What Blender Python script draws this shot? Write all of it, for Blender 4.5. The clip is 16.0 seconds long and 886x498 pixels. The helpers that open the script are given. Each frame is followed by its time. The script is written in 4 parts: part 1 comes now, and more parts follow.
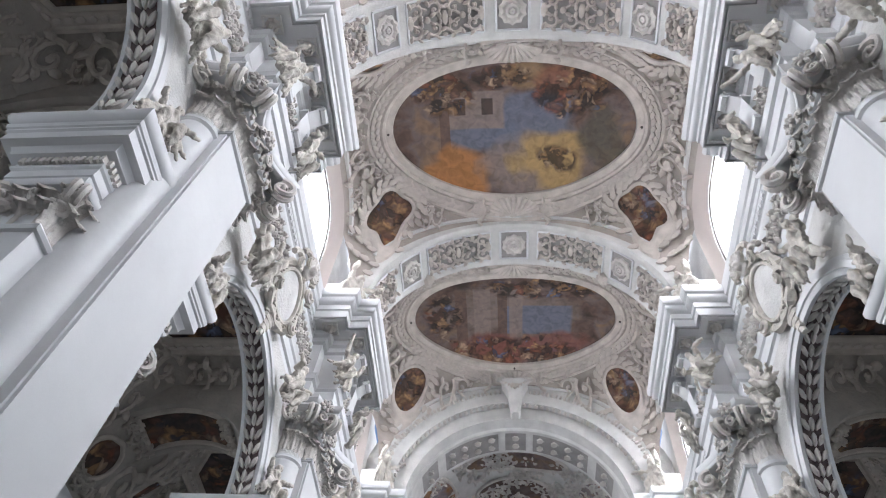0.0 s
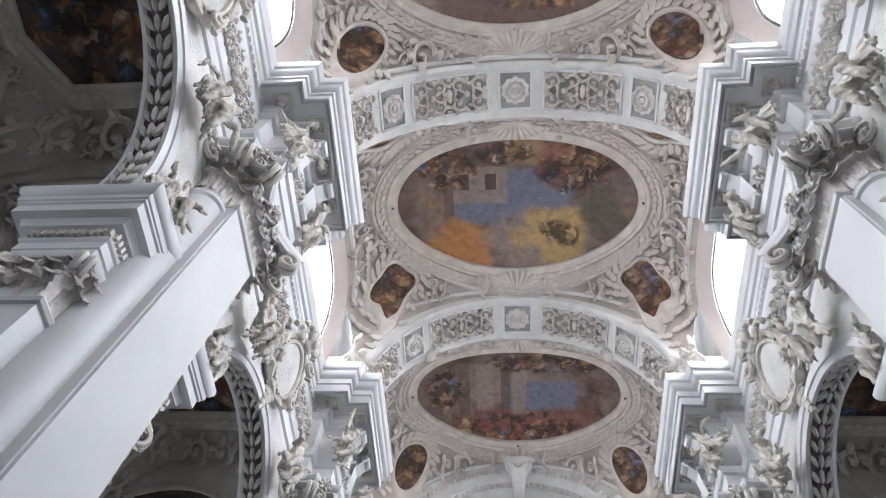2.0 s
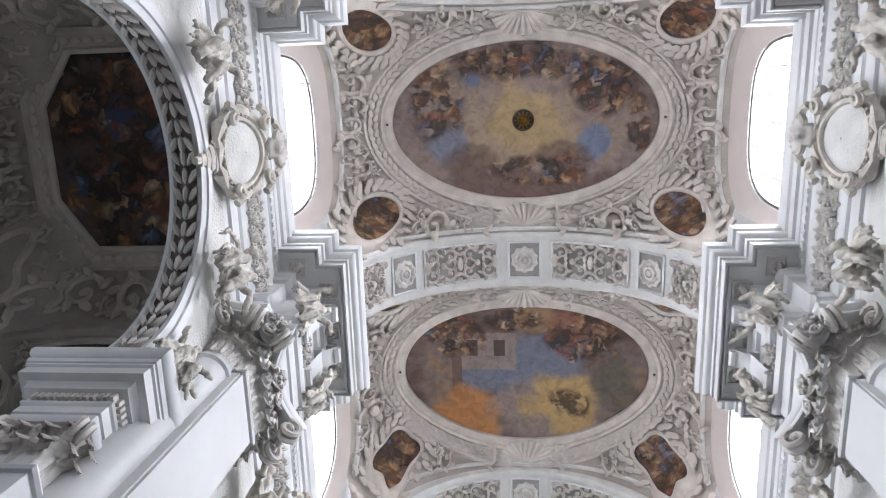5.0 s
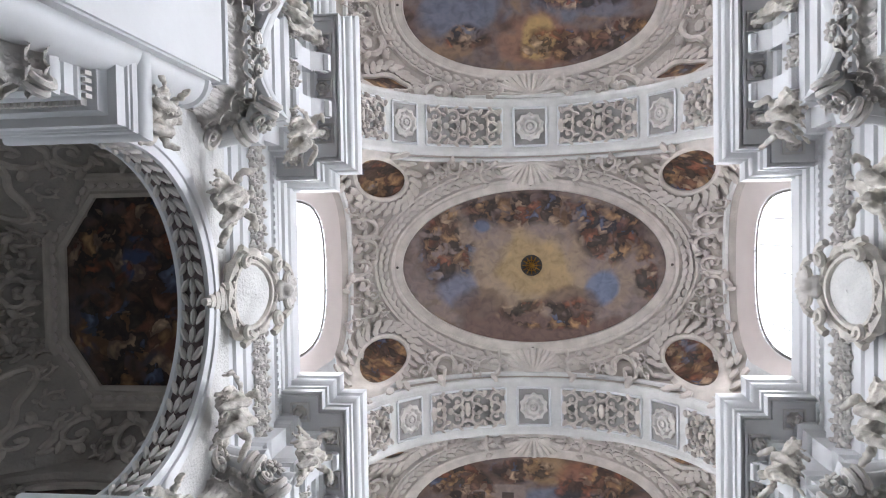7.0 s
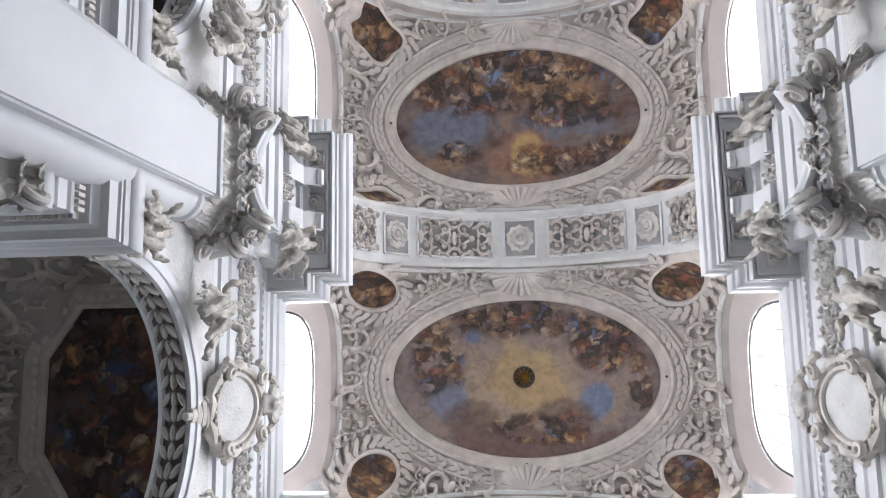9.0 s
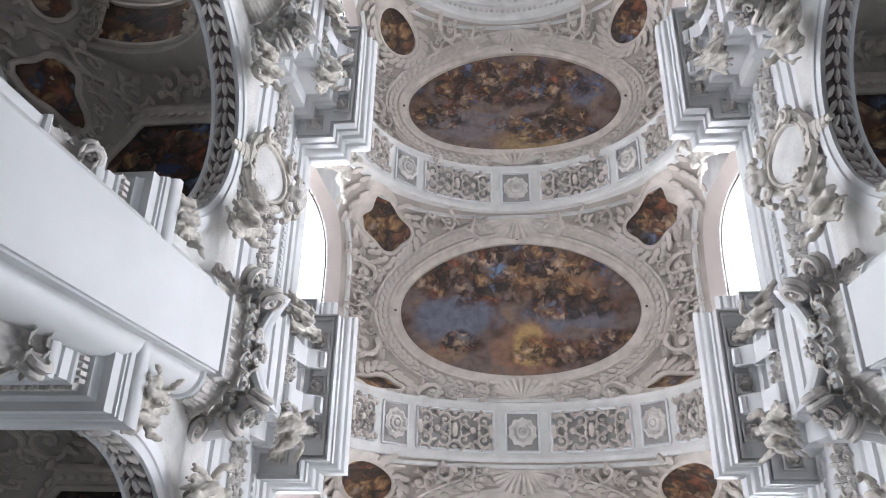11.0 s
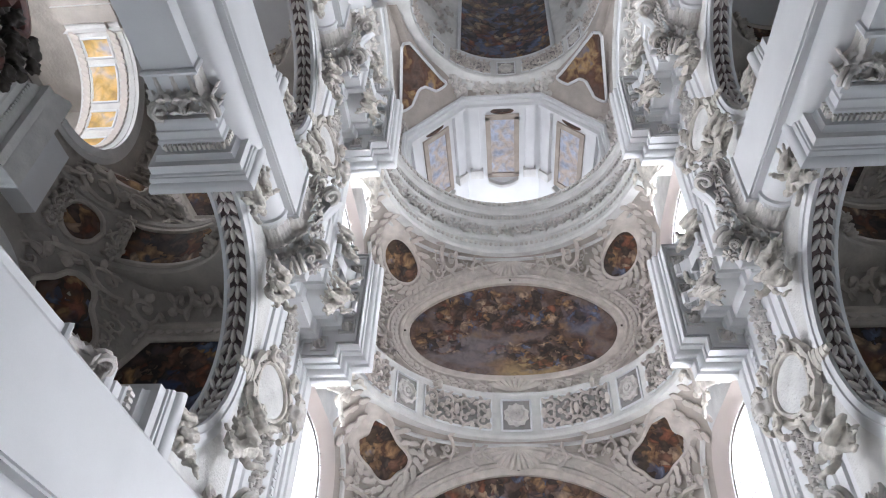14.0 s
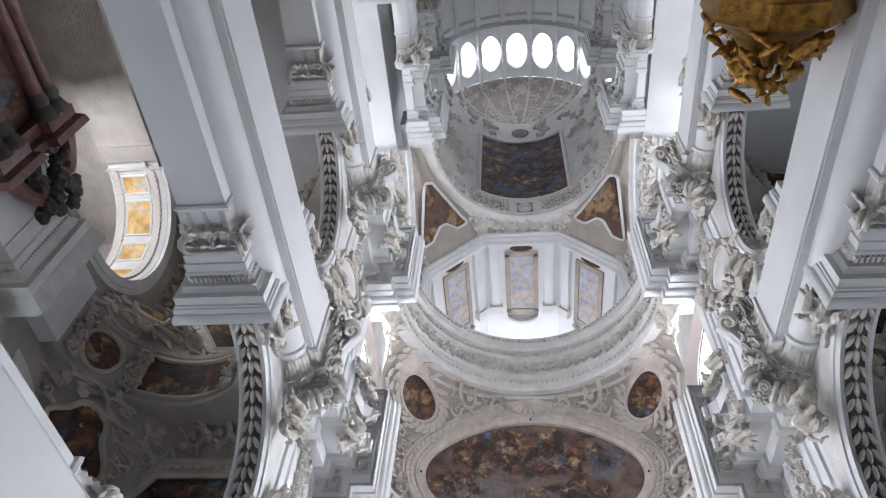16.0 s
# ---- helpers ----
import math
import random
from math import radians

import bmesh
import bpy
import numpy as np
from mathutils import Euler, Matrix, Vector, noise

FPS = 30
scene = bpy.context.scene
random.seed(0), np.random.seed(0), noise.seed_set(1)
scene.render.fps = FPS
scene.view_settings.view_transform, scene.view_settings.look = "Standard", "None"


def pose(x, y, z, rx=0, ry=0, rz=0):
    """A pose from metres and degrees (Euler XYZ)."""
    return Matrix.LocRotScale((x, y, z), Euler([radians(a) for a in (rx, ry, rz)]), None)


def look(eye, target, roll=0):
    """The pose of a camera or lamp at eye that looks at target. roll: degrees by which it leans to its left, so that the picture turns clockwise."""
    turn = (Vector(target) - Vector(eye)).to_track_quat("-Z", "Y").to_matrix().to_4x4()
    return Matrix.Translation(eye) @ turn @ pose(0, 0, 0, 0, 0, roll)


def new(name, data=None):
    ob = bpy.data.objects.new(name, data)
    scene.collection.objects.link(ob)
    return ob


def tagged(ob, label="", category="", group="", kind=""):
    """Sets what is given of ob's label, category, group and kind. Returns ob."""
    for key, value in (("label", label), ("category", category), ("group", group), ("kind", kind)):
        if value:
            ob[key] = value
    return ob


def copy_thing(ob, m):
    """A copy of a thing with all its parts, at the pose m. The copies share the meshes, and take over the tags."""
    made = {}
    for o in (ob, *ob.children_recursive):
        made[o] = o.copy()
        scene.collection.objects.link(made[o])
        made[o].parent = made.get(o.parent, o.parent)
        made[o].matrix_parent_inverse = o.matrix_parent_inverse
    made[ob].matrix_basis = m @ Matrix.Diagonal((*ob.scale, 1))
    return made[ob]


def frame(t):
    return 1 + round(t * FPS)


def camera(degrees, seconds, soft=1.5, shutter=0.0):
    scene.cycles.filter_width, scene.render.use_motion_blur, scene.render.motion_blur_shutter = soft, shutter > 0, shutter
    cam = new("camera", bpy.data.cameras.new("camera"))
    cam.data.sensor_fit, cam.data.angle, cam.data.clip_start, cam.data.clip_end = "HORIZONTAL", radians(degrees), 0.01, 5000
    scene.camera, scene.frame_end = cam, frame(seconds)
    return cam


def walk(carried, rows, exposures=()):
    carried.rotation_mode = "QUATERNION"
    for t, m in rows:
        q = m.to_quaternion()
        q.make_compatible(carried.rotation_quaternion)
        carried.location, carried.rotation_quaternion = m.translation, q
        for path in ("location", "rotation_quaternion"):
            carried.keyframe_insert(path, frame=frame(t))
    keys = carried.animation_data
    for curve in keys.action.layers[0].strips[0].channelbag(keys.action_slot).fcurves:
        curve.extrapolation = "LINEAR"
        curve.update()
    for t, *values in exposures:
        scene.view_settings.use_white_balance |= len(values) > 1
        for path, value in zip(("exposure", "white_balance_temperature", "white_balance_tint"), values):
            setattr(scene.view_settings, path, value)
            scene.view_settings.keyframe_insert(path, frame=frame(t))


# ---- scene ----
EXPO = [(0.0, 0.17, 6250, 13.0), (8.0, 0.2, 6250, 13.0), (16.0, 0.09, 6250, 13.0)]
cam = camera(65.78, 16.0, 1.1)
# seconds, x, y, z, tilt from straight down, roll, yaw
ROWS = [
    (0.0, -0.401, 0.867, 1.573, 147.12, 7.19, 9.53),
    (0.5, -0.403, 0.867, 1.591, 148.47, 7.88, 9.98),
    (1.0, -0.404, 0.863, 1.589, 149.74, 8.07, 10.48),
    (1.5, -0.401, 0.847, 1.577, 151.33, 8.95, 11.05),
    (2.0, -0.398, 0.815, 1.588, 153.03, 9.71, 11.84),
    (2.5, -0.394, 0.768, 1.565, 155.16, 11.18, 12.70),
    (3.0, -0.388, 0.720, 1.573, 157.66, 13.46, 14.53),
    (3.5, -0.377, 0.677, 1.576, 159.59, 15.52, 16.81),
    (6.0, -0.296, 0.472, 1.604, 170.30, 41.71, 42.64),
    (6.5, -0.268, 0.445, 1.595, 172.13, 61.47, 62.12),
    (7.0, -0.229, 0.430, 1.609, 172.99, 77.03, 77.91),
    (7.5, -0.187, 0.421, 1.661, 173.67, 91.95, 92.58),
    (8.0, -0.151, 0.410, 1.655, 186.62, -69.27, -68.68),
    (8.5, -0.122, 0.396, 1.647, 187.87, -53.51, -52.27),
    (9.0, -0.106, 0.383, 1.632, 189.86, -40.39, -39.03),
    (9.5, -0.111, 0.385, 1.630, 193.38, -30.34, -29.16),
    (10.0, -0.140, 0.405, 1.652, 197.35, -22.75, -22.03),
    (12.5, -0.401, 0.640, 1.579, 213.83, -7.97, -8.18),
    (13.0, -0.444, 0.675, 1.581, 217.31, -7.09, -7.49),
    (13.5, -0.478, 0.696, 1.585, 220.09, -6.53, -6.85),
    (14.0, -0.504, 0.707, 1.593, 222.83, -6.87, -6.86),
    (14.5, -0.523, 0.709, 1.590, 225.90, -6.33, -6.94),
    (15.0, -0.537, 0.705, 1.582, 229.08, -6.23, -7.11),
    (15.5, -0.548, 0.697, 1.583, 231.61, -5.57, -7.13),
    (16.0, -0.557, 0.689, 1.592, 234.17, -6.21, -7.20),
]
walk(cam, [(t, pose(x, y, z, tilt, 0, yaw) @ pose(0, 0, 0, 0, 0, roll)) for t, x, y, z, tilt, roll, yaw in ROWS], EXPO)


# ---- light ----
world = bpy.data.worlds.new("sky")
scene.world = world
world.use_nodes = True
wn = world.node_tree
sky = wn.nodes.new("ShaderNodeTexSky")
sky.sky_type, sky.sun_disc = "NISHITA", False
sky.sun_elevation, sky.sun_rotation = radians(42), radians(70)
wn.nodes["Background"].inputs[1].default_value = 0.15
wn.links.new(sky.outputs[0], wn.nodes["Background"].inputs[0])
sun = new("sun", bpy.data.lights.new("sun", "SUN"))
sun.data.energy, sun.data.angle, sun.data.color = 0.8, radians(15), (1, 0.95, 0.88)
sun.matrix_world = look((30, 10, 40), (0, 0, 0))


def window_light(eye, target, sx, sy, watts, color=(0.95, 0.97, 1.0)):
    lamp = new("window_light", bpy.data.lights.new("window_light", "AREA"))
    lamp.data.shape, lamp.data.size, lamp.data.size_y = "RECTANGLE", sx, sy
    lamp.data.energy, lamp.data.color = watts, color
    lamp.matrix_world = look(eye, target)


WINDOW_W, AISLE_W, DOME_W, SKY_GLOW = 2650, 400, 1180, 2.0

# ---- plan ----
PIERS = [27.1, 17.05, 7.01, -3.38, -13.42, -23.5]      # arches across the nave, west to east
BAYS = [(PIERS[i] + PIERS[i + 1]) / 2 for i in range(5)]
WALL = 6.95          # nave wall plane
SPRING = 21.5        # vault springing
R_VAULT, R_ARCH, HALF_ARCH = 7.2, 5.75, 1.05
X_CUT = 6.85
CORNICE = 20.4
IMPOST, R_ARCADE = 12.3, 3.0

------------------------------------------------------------

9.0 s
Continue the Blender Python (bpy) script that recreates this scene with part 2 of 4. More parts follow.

------------------------------------------------------------

*TASK BRIEF*.
Nothing but the lines from the one with "a thing with" through the one with "made[o].matrix_parent_inverse = o.matrix_parent_inverse" should be repeated, and each exactly.

*RESULT OF THIS TASK*.
    """A copy of a thing with all its parts, at the pose m. The copies share the meshes, and take over the tags."""
    made = {}
    for o in (ob, *ob.children_recursive):
        made[o] = o.copy()
        scene.collection.objects.link(made[o])
        made[o].parent = made.get(o.parent, o.parent)
        made[o].matrix_parent_inverse = o.matrix_parent_inverse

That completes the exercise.